Brown was outscored 1-0 in the final period despite outshooting UMD 16-7 and garnering high-quality chances. In the period’s opening minutes, Zamora set up freshman Jessica Link in front for a shot that deflected off the opposite-side post.

Zamora also drew the only penalty of the third, which gave the Bears several chances on the power play, and later on freshman Katie Guay had a breakaway opportunity. But no one other than the senior Zamora could finish.

“In the third period we were on fire,” said Brown coach Digit Murphy. “We had the opportunity to win. You can’t let a dangerous team like Duluth hang around. They’re big, they’re strong, they’re Olympians, and they’re seasoned, so they’ve been there.”

Zamora buried clear shots from a few yards out in each of the first two periods; the first putting the Bears up 1-0, the second tying the game 2-2.

“I just wish we could have gone out with a championship ring for her senior year,” Murphy said. “But we’ll have a lot of great memories.”

Both teams played with wide-open offenses which led to hits all over the ice and end-to-end scoring opportunities. The referees, for the most part, let the players play. Murphy called the game a great product for television and the 3,102 fans in attendance.

“That was one of the best games I’ve ever played in,” Zamora said. “It was physical. It was fast. I couldn’t have asked for anything more.”

The Bears started the year 6-6-1 before going 19-1-1 en route to making the national championship game.

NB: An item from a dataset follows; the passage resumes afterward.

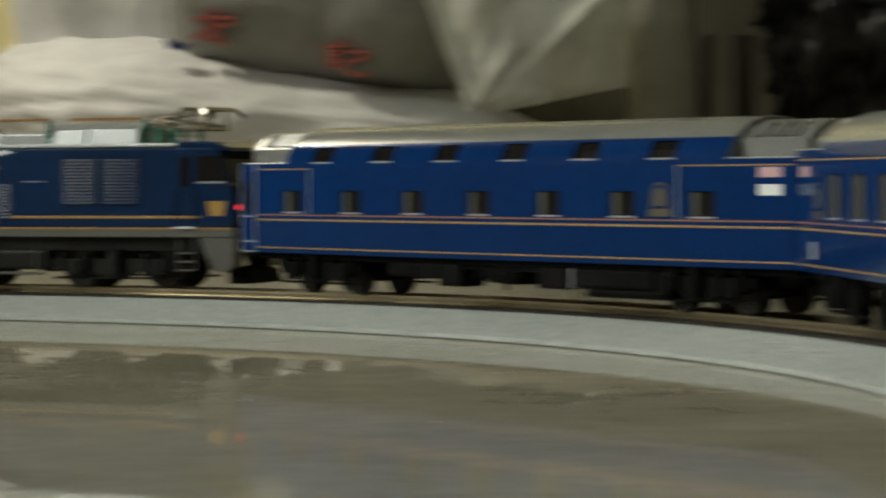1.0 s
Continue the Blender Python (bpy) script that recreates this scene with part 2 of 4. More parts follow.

Its hopes of getting that one last win were looking up when Zamora scored the game’s first goal at the 11:26 mark of the first period.

Miller came into the game preaching to UMD that it needed to relax and have fun, and the results showed as UMD was able to bounce back from the initial deficit within the next two minutes.

The game-tying goal from Kristina Petrovskaia, set up by Guest, bounced once off the post, once off Dreyer’s back, and once off Dreyer’s stick as she made a last-ditch effort to stop the puck. When UMD tied the game, the players piled on the side boards in an unusually exuberant mid-game celebration.

The score erased an opening 13 minutes where the Bulldogs weren’t able to bury their scoring chances, many of them coming from Erika Holst. Holst finally did cash in 11 minutes into the second period when she took a pass from Bulldog junior Laurie Alexander off the side boards and deceptively lobbed it just inside the right post past Dreyer to give UMD a 2-1 lead.

Dreyer made 28 saves, but Sautter did her better with 33. Miller said it was tough personally for her to bench junior Tuula Puputti, who Miller said has played her last game for UMD, but she did what was the best for the team.

The Bulldogs had struggled to be unified throughout this season. They were the clear-cut No. 1 team in the season’s first half with a 15-0-3 record, but they went just 9-6-1 in their last 16 games prior to the tournament as they struggled to deal with the absence of players due to the Olympics.

But those absences were a blessing is disguise, as they had the added affect of allowing the team to build depth in players like Guest. Those small changes were the difference between a UMD national championship and a second-place finish in a year of women’s college hockey where parity reigned.